A few Civil War tokens, all Patriotics, were offered for a few dollars. Assorted tokens and medals, many commemorating John F. Kennedy, were available. Kennedy half dollars were rarely seen, as people saved them. They also contained silver.

Mint sets from recent years were offered, too. There were a few containing 90 percent silver coins from the early ’60s. The current Mint offerings were the Special Mint Sets. No mintmarks and only one silver coin – the 40 percent silver half dollar – and sold for a $4 issue price. Collectors disliked these sets. The 1965 sets were available for less than the issue price for many years.

I liked the Special Mint Sets. They represented the best the Mint had to offer at the time, and the coins really did have a better appearance than run-of-the-mill uncirculated coins. I already owned a 1966 set. I opened the blue plastic holders and studied the coins. They looked beautiful to me. The surfaces shone, details stood out, and the colors didn’t look as dull as the average coins.

The 1965 sets came sealed in a soft plastic holder with a blue medal included, bearing the phrase “United States Special Mint Set” and an eagle, embossed in silver. The 1966 and 1967 sets came in hard plastic holders, pale blue, which showed off the coins.

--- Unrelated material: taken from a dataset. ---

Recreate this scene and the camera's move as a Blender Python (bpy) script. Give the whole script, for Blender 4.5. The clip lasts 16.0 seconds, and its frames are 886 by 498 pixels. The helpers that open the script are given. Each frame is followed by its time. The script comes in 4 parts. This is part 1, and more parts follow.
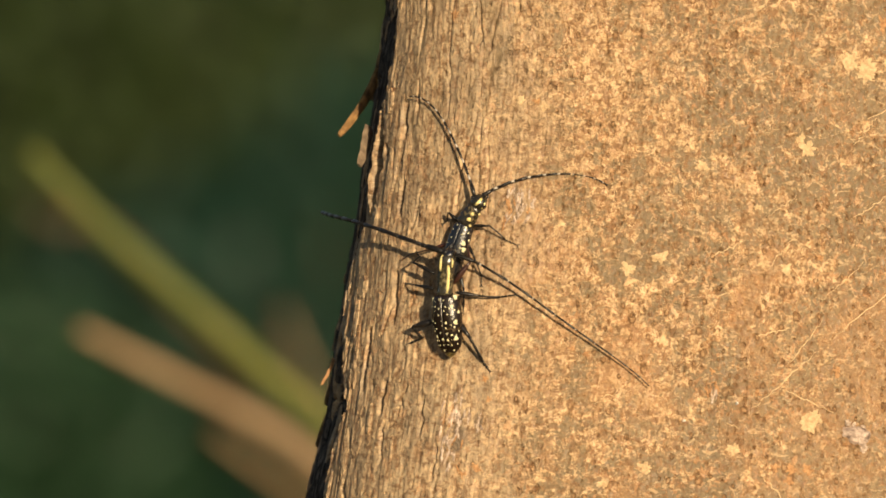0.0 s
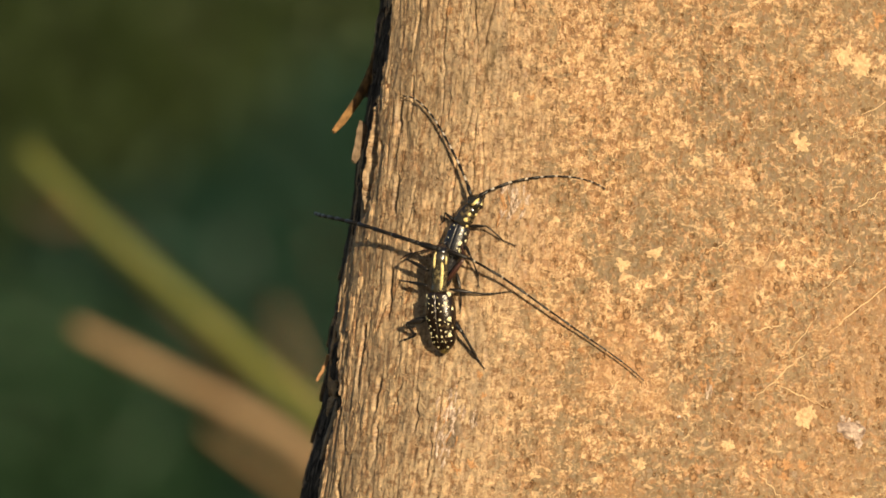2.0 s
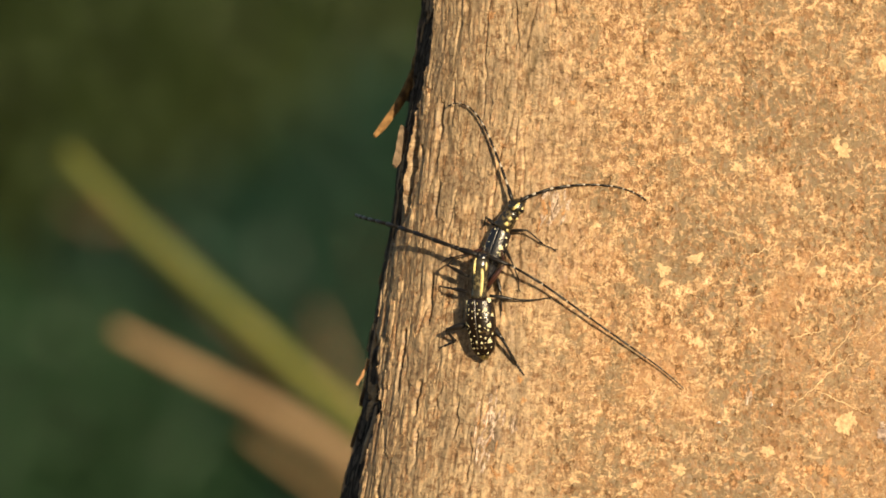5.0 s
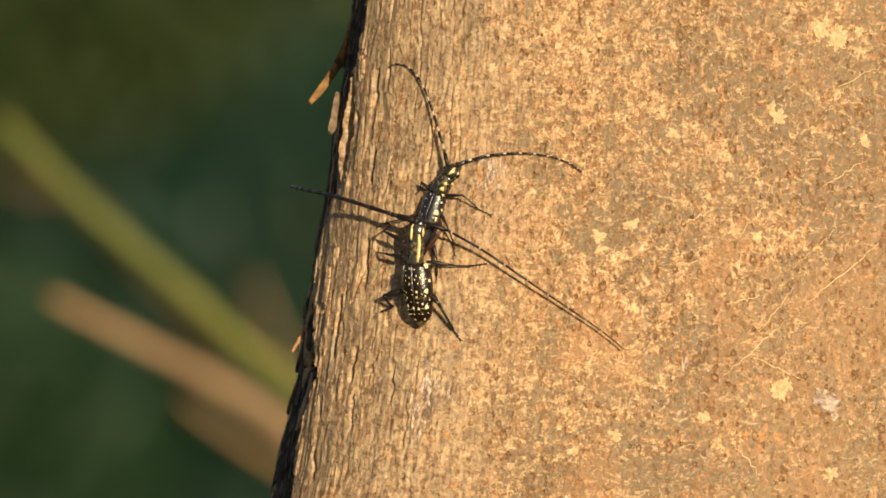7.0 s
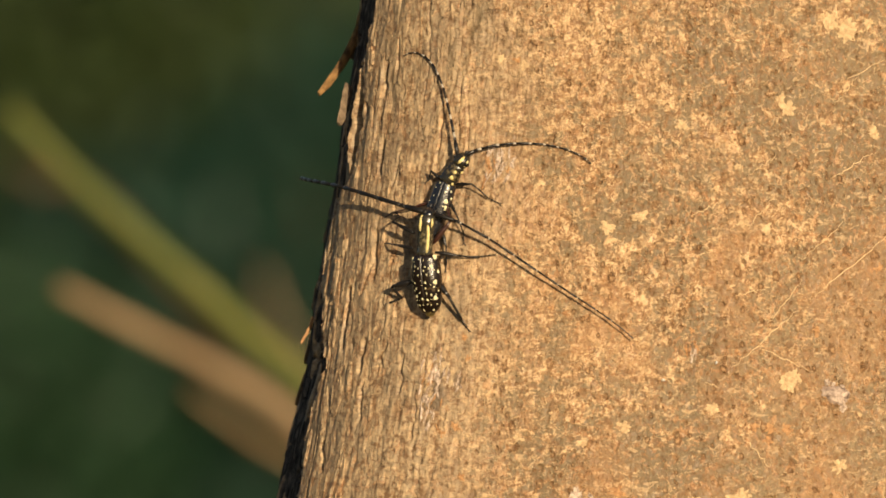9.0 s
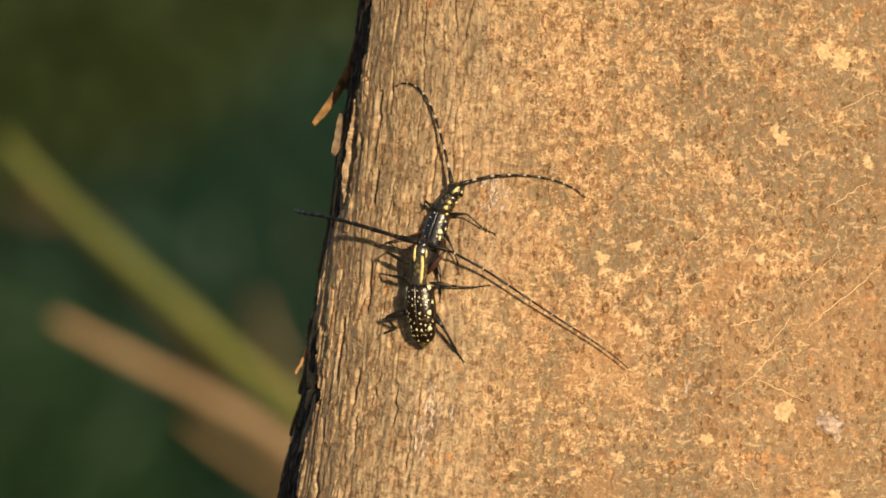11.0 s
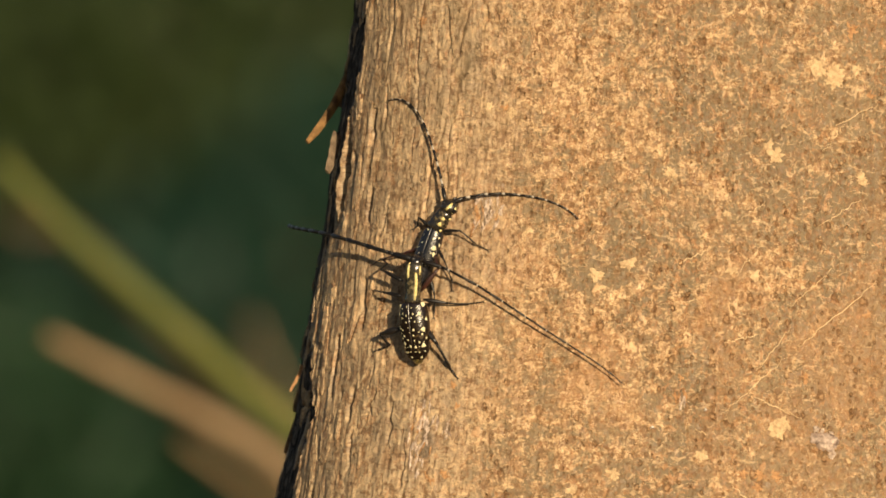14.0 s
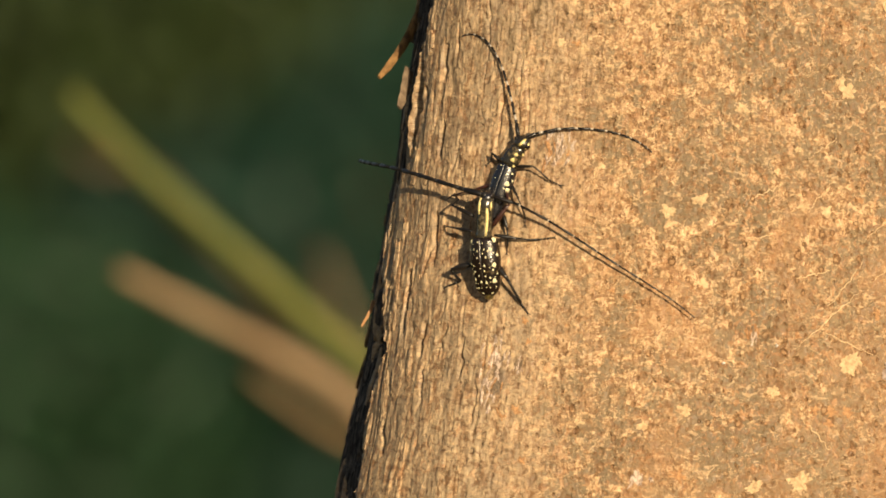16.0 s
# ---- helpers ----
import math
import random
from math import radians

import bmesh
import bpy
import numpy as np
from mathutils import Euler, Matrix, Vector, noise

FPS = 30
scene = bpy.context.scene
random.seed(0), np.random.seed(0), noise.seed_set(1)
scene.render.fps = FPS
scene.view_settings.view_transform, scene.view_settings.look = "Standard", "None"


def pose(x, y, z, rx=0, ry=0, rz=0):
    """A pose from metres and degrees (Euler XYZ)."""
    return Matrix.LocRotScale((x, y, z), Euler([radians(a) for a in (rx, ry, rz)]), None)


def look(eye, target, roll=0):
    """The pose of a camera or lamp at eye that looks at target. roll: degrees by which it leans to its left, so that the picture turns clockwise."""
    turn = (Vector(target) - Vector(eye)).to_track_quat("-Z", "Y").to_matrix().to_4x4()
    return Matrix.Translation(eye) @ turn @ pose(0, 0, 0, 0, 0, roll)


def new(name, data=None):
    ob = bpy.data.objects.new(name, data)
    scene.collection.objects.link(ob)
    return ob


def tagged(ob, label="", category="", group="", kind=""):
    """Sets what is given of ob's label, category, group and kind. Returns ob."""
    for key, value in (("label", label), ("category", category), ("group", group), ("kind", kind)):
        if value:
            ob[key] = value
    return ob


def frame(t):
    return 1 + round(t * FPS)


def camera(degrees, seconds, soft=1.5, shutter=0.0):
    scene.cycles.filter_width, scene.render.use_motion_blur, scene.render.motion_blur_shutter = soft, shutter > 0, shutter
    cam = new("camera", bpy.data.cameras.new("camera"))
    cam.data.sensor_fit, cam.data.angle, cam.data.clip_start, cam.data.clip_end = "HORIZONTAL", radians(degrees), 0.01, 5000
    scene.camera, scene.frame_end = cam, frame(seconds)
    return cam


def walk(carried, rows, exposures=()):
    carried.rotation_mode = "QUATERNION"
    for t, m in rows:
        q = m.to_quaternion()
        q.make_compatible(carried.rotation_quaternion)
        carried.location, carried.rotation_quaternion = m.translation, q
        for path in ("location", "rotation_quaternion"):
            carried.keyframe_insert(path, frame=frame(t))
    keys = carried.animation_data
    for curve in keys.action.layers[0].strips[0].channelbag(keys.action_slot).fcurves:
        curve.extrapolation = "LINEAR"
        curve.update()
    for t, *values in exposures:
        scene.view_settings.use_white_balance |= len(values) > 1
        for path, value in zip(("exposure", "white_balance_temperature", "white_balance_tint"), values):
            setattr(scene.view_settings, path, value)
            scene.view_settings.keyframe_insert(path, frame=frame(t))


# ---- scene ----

One day I spotted a special Special Mint Set. Each coin was dated 1966, but the coins were housed in soft plastic like the 1965 sets and even included the blue medal. Was this issued by the Mint? Was it one of the first 1966 sets issued, before the holder was officially changed? Or did someone take the 1966 coins out of the hard plastic holder and seal them in the new holder? I didn’t understand why anyone would do that, and I didn’t know where the blue medal would come from either.

This may have been an interesting purchase, one to study and put away or exhibit, but I didn’t buy this set. Later the store went out of business, and I never saw that set again or any like it.

I remembered this unusual set when I began research for my book, United States Clad Coinage. To this day, I wonder if I passed up something really rare and special at a time when silver was taken out of coins and no one cared about the new clad coins or the Mint issues.